### Problem to solve
Identify the lines in the data below that contain "this" and give only how many there are.

### Data for the task
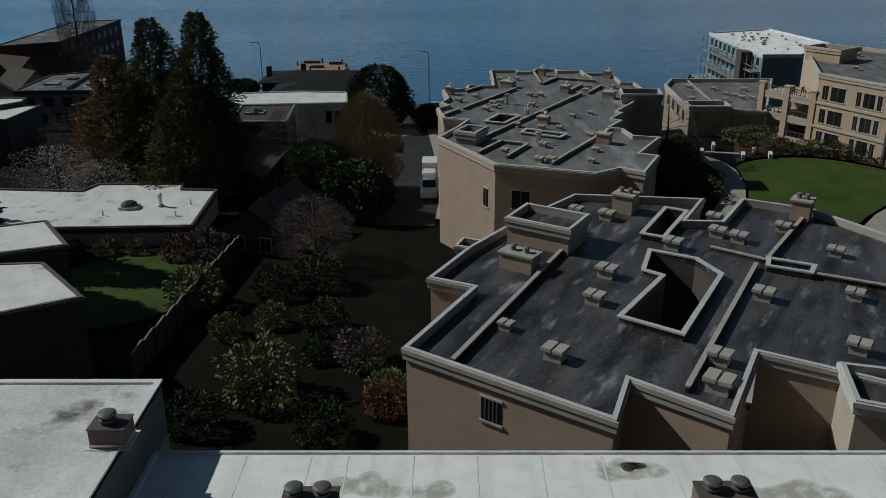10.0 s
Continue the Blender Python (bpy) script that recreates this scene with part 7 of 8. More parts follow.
def hip_house(label, x0, x1, y0, y1, z0, eave, ridge, wall, roof_mat, chimneys=()):
    """A low building under a hipped roof with overhanging eaves and chimneys."""
    h = thing("house", label, "house", "shore buildings")
    part("wall", boxes((x0 + 0.8, x1 - 0.8, y0 + 0.8, y1 - 0.8, z0, eave + 0.1)), wall, h)
    bm = bmesh.new()
    run = min(x1 - x0, y1 - y0) / 2
    long_x = x1 - x0 >= y1 - y0
    low = [bm.verts.new((x, y, eave - 0.25)) for x, y in ((x0, y0), (x1, y0), (x1, y1), (x0, y1))]
    rim = [bm.verts.new((x, y, eave)) for x, y in ((x0, y0), (x1, y0), (x1, y1), (x0, y1))]
    if long_x:
        a, b = bm.verts.new((x0 + run, (y0 + y1) / 2, ridge)), bm.verts.new((x1 - run, (y0 + y1) / 2, ridge))
        slopes = ((rim[0], rim[1], b, a), (rim[1], rim[2], b), (rim[2], rim[3], a, b), (rim[3], rim[0], a))
    else:
        a, b = bm.verts.new(((x0 + x1) / 2, y0 + run, ridge)), bm.verts.new(((x0 + x1) / 2, y1 - run, ridge))
        slopes = ((rim[0], rim[1], a), (rim[1], rim[2], b, a), (rim[2], rim[3], b), (rim[3], rim[0], a, b))
    for f in slopes:
        bm.faces.new(f)
    for k in range(4):
        bm.faces.new((low[k], low[(k + 1) % 4], rim[(k + 1) % 4], rim[k]))
    bm.faces.new(low[::-1])
    part("roof", bm, roof_mat, h)
    for x, y in chimneys:
        part("chimney", boxes((x - 0.5, x + 0.5, y - 0.5, y + 0.5, eave, ridge + 1.0), bevel=0.04), M["wall_dark"], h)
    for k in range(4):
        x = x0 + (x1 - x0) * (k + 0.7) / 4.4
        part("window", boxes((x - 0.7, x + 0.7, y0 + 0.74, y0 + 0.79, eave - 2.2, eave - 0.8)), M["window_dark"], h)
    return h


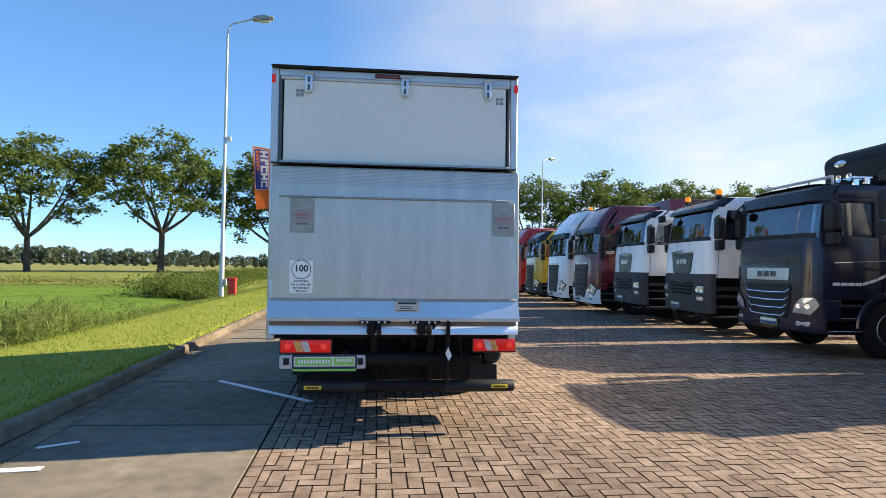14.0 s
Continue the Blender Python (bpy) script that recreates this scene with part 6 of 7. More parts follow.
# ---- lamp posts, flags, small street things ----
M_GALV = mat("galvanised_steel", (0.50, 0.53, 0.56), 0.5, metal=0.4, var=0.10, scale=2)
M_LAMP_HEAD = mat("lamp_head_grey", (0.34, 0.36, 0.37), 0.5, var=0.08)
def leaf_mat(name, c, tint, trans=0.35, amt=0.35):
    m = mat(name, c, 0.7, var=0.25, scale=0.6, fine=6, spec=0.25, tint=tint, island=amt)
    n, l = m.node_tree.nodes, m.node_tree.links
    b, out = n["Principled BSDF"], n["Material Output"]
    tl, mx = n.new("ShaderNodeBsdfTranslucent"), n.new("ShaderNodeMixShader")
    col = b.inputs["Base Color"].links[0].from_socket
    l.new(col, tl.inputs["Color"])
    mx.inputs[0].default_value = trans
    l.new(b.outputs[0], mx.inputs[1])
    l.new(tl.outputs[0], mx.inputs[2])
    l.new(mx.outputs[0], out.inputs["Surface"])
    return m


M_FLAG_O = leaf_mat("flag_orange", (0.90, 0.25, 0.06), (0.93, 0.30, 0.08), 0.6, 0.04)
M_FLAG_N = leaf_mat("flag_navy", (0.14, 0.12, 0.46), (0.16, 0.14, 0.50), 0.6, 0.05)
M_FLAG_W = leaf_mat("flag_white", (0.86, 0.85, 0.86), (0.90, 0.89, 0.90), 0.55, 0.04)
M_BIN = mat("red_bin_plastic", (0.52, 0.03, 0.03), 0.5, var=0.12)
M_CABINET = mat("weathered_cabinet", (0.55, 0.55, 0.50), 0.7, var=0.30, scale=4, tint=(0.62, 0.63, 0.60))
M_POLE_WHITE = mat("white_pole", (0.72, 0.73, 0.74), 0.4, var=0.05)


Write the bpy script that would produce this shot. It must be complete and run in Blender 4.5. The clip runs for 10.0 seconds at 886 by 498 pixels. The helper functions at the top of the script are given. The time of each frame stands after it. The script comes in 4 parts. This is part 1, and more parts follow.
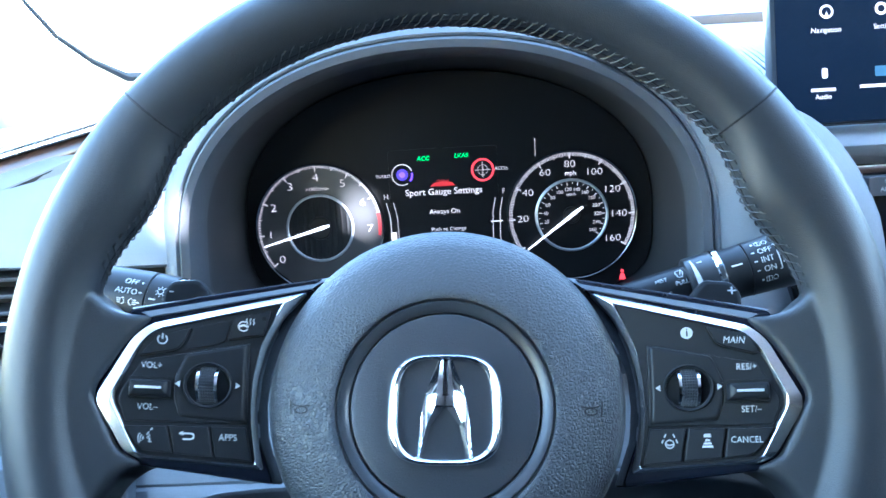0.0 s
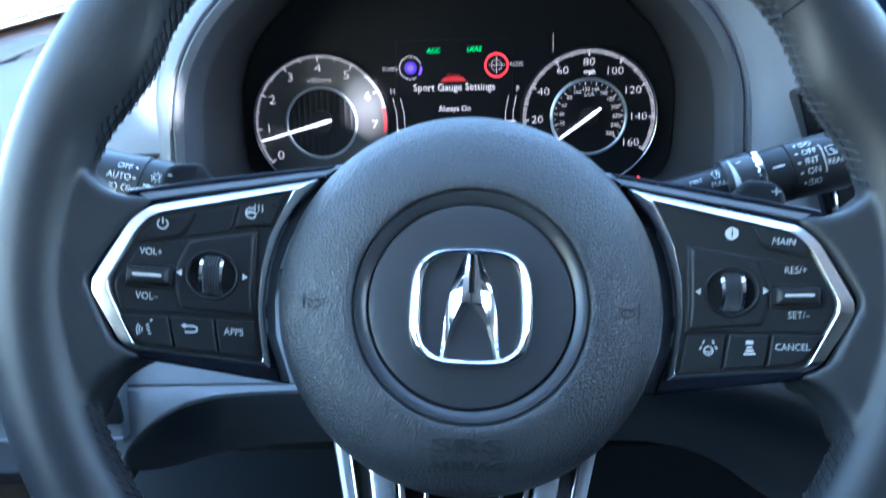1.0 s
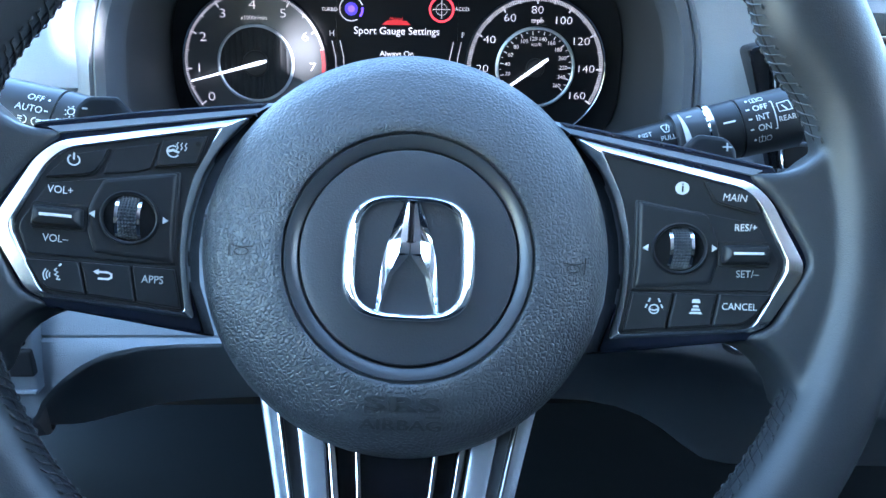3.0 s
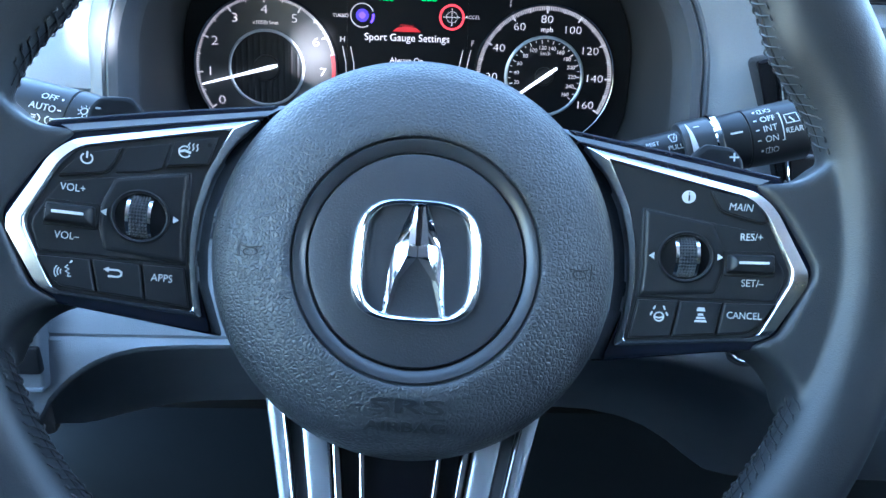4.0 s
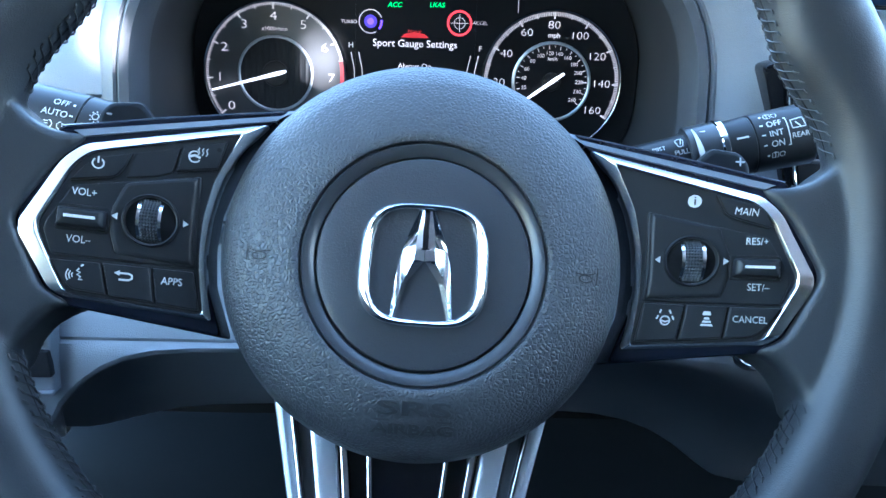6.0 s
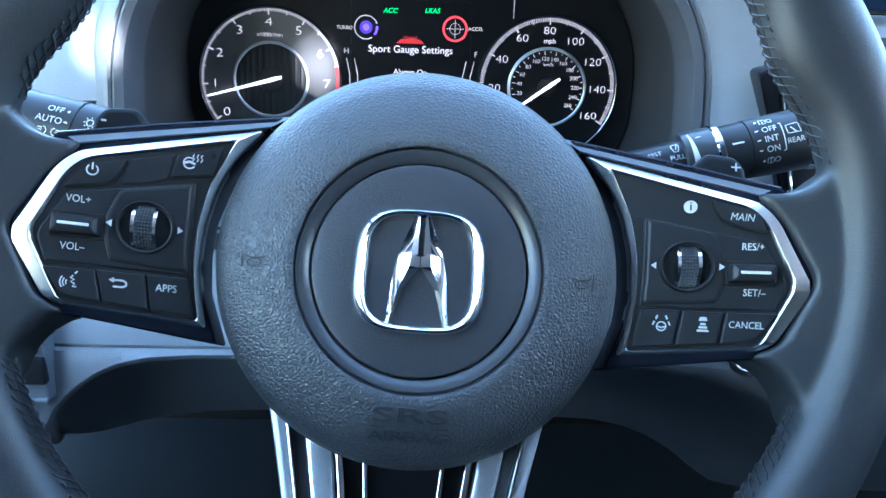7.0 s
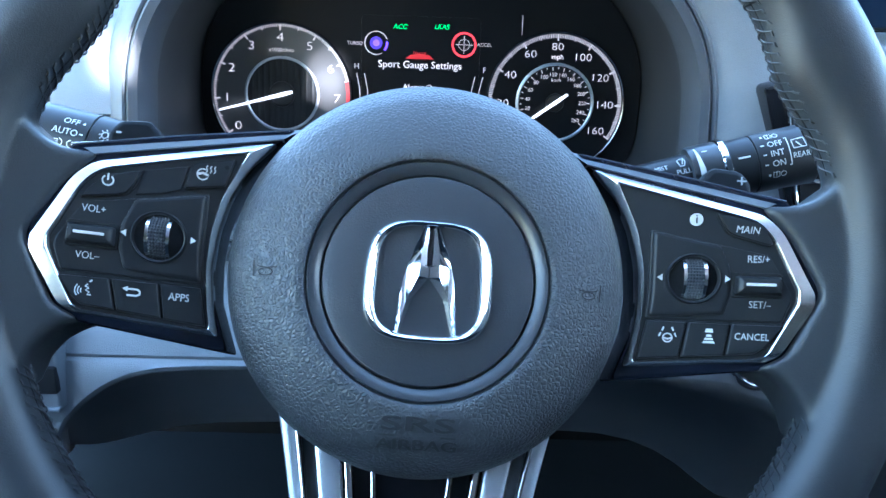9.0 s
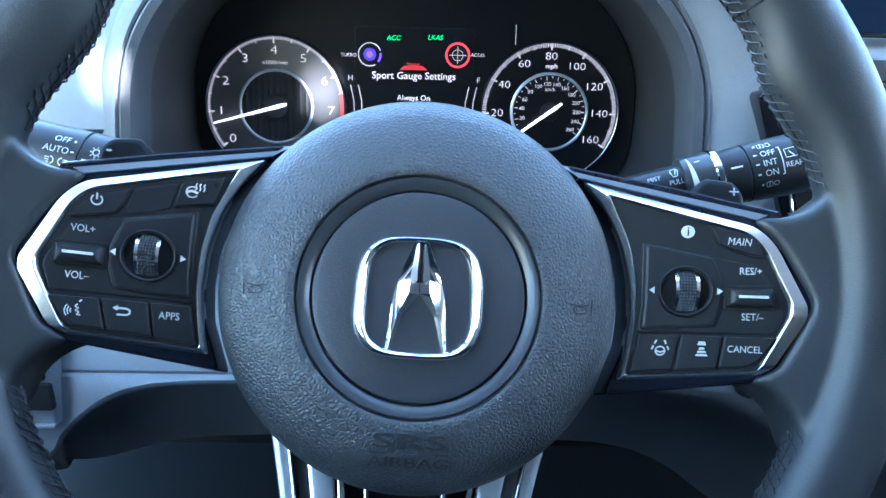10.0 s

### Expected answer
3